Problem |
Below is a listing. Return the lines from the one that contains "Write the Blender" to the one that contains "import numpy as np", both ends included, verbatim and with no pictures.

* begin Listed records *

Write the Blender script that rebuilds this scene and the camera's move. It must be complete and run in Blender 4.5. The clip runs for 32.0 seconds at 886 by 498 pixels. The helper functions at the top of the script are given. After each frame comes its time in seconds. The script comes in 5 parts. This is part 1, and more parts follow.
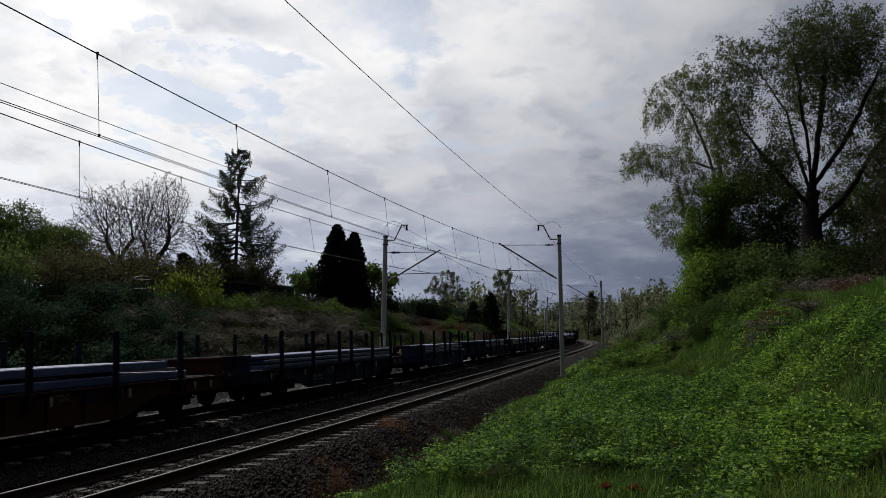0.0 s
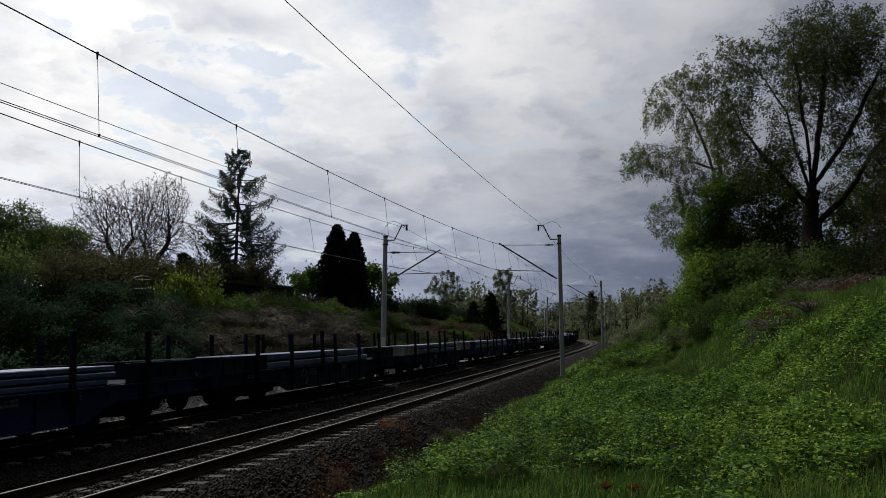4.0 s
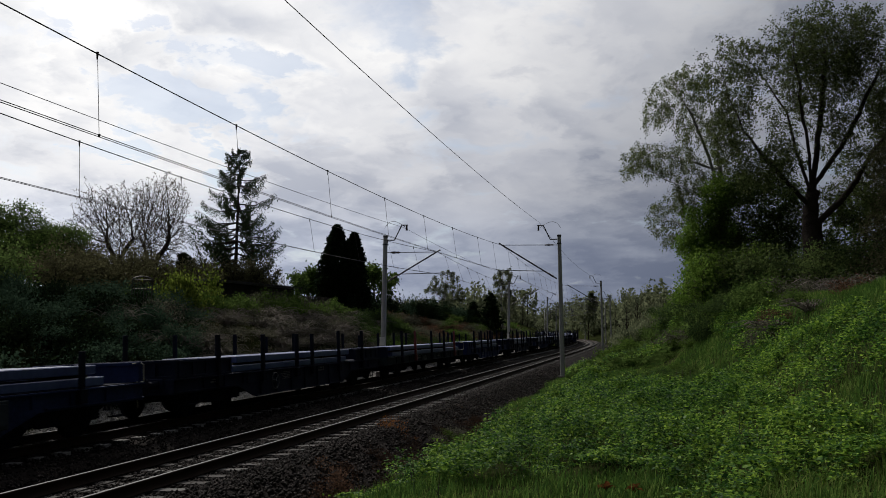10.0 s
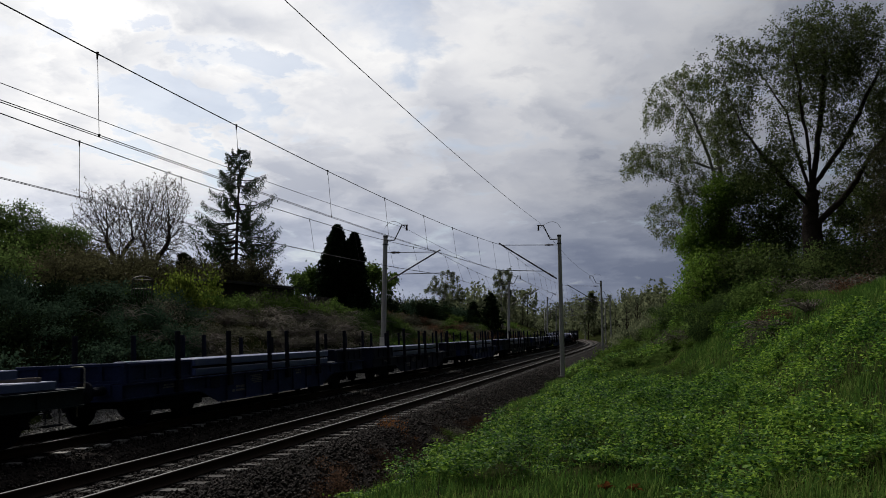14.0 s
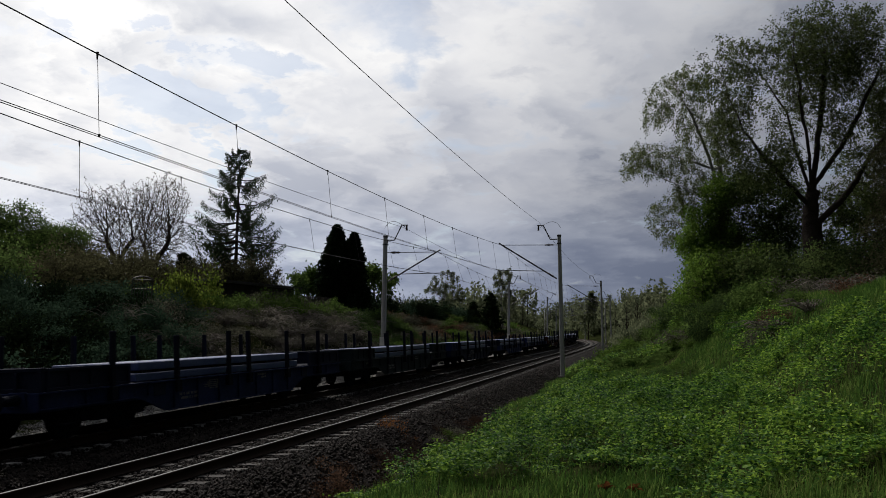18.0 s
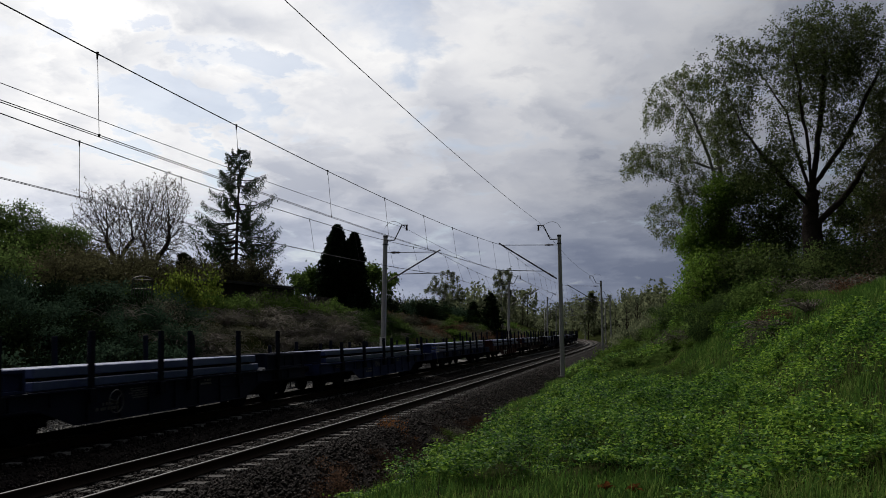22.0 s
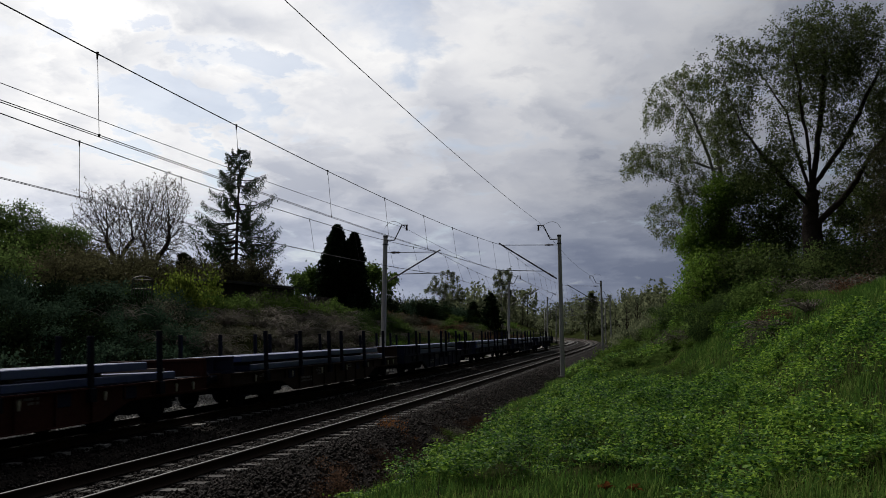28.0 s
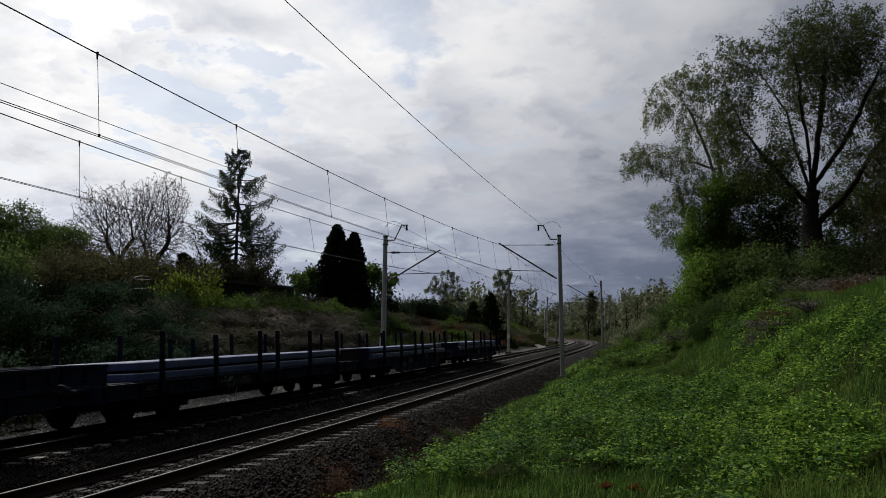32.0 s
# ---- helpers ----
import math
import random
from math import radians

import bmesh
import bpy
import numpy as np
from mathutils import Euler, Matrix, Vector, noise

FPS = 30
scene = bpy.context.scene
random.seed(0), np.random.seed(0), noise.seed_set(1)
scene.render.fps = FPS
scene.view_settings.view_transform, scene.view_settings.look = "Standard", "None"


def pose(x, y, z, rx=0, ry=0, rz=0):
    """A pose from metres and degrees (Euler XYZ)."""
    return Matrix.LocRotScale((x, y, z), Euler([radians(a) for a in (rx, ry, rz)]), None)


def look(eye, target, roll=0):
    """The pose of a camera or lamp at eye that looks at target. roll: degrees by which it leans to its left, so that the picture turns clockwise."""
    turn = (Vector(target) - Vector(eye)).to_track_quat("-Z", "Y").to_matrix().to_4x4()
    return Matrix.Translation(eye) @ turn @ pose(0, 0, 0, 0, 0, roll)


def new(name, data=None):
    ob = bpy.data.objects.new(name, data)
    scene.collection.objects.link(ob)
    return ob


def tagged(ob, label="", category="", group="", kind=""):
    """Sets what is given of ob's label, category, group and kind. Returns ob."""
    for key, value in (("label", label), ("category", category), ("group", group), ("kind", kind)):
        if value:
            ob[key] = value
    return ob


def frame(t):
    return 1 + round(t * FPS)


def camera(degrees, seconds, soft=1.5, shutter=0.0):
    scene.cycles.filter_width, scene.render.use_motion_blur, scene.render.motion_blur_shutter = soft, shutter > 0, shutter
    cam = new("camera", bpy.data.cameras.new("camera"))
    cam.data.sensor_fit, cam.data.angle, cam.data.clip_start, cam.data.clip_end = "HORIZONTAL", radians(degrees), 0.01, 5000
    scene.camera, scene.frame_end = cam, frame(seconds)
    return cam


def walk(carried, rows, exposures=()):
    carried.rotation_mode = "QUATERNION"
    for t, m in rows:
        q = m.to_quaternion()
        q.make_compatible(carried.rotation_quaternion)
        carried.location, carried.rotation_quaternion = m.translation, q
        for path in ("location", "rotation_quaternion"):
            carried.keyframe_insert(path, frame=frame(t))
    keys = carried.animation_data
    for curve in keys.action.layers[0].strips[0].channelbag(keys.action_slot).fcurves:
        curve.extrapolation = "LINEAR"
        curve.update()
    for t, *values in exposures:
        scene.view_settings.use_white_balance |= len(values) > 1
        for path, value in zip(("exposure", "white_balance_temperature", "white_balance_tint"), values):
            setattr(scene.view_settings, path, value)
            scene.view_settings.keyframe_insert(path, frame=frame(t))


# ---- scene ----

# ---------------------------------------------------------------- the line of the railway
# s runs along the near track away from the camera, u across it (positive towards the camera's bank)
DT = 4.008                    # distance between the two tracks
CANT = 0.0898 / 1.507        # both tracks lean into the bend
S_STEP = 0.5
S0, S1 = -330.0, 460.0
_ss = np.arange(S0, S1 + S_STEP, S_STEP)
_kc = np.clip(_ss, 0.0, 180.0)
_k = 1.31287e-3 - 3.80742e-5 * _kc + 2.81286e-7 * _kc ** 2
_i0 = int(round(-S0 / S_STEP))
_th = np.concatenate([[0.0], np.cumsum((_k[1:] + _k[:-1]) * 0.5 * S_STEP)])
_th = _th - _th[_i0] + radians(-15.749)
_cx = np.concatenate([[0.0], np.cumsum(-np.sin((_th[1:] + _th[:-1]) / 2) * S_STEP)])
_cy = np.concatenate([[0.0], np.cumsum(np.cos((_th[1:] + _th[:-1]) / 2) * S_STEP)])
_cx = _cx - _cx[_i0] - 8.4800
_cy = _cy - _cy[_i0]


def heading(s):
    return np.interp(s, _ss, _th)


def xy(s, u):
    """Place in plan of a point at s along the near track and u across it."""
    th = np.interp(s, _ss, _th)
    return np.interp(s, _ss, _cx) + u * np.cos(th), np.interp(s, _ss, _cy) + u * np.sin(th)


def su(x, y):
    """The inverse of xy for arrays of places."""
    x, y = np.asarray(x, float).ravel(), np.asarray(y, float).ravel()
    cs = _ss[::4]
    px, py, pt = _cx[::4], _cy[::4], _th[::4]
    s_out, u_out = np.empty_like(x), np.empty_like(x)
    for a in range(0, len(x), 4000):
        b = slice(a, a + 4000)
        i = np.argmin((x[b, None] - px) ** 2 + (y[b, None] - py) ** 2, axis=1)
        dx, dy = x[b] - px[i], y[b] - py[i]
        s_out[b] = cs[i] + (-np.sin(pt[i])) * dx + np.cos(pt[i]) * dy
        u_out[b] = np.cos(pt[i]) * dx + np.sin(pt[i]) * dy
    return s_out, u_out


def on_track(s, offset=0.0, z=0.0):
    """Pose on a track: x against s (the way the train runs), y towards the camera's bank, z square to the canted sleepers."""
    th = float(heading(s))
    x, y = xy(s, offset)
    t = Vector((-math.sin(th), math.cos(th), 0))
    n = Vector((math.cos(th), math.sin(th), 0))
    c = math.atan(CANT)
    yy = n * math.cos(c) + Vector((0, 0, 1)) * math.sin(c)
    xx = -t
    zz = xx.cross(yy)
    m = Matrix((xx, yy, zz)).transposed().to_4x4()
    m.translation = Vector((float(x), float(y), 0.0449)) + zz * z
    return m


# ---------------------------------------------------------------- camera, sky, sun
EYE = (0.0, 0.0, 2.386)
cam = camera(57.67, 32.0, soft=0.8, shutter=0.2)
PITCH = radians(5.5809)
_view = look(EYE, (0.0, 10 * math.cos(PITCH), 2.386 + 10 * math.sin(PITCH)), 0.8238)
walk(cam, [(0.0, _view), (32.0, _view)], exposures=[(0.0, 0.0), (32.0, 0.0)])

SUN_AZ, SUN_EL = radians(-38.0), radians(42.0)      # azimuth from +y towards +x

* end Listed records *
* begin Listed records *

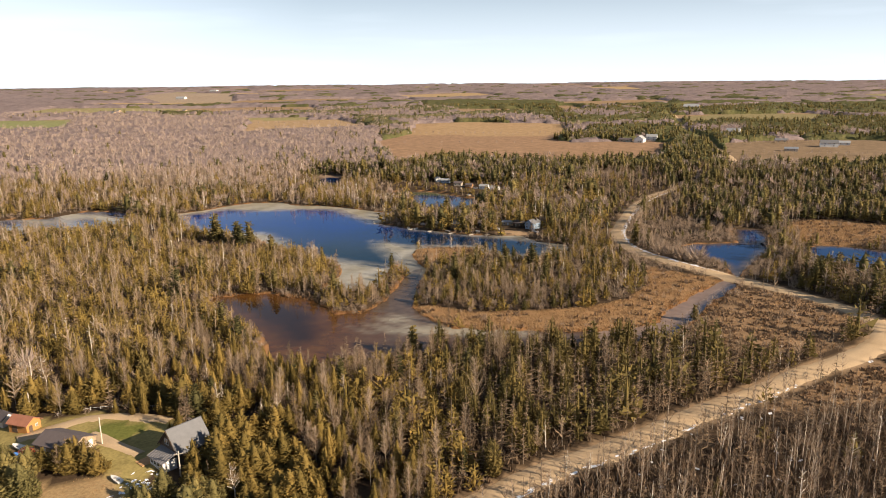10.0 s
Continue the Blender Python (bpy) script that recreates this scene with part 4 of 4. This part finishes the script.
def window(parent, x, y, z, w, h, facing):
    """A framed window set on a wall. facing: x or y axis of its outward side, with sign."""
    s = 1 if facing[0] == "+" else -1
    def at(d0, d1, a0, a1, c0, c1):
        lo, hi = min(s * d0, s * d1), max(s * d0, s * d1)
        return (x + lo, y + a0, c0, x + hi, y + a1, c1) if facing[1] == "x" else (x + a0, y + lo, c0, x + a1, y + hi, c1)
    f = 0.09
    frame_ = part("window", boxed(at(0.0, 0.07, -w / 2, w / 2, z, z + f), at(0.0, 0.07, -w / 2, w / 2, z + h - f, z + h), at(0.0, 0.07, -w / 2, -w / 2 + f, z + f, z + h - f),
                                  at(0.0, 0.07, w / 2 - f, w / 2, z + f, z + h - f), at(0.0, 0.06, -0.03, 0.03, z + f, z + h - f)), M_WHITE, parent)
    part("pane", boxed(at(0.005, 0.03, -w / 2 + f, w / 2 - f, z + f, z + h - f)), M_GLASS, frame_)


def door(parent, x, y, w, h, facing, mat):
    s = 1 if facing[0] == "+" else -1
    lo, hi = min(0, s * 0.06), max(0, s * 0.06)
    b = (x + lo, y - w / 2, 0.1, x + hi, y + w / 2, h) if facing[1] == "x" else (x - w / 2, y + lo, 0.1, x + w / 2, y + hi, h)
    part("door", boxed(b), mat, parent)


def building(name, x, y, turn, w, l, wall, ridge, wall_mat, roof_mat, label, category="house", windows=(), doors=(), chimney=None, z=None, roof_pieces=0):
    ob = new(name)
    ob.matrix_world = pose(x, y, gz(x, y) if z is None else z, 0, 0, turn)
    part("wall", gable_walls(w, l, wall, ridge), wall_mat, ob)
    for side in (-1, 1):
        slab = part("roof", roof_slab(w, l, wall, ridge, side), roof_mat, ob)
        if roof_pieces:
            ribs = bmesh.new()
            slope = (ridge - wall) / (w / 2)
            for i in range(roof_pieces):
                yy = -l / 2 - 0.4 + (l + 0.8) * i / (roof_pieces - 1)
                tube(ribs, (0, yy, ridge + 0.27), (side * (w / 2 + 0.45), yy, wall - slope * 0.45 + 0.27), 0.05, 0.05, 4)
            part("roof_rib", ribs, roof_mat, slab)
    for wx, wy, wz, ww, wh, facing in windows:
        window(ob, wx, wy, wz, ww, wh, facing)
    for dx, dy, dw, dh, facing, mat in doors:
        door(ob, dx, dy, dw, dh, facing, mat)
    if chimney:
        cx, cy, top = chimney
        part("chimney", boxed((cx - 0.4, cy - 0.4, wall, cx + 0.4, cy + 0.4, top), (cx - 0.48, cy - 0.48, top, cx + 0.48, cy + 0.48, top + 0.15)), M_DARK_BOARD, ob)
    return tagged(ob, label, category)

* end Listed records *
* begin Listed records *

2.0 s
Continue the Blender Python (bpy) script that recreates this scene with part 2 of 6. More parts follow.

* end Listed records *

Task output |
Write the Blender script that rebuilds this scene and the camera's move. It must be complete and run in Blender 4.5. The clip runs for 32.0 seconds at 886 by 498 pixels. The helper functions at the top of the script are given. After each frame comes its time in seconds. The script comes in 5 parts. This is part 1, and more parts follow.
0.0 s
4.0 s
10.0 s
14.0 s
18.0 s
22.0 s
28.0 s
32.0 s
# ---- helpers ----
import math
import random
from math import radians

import bmesh
import bpy
import numpy as np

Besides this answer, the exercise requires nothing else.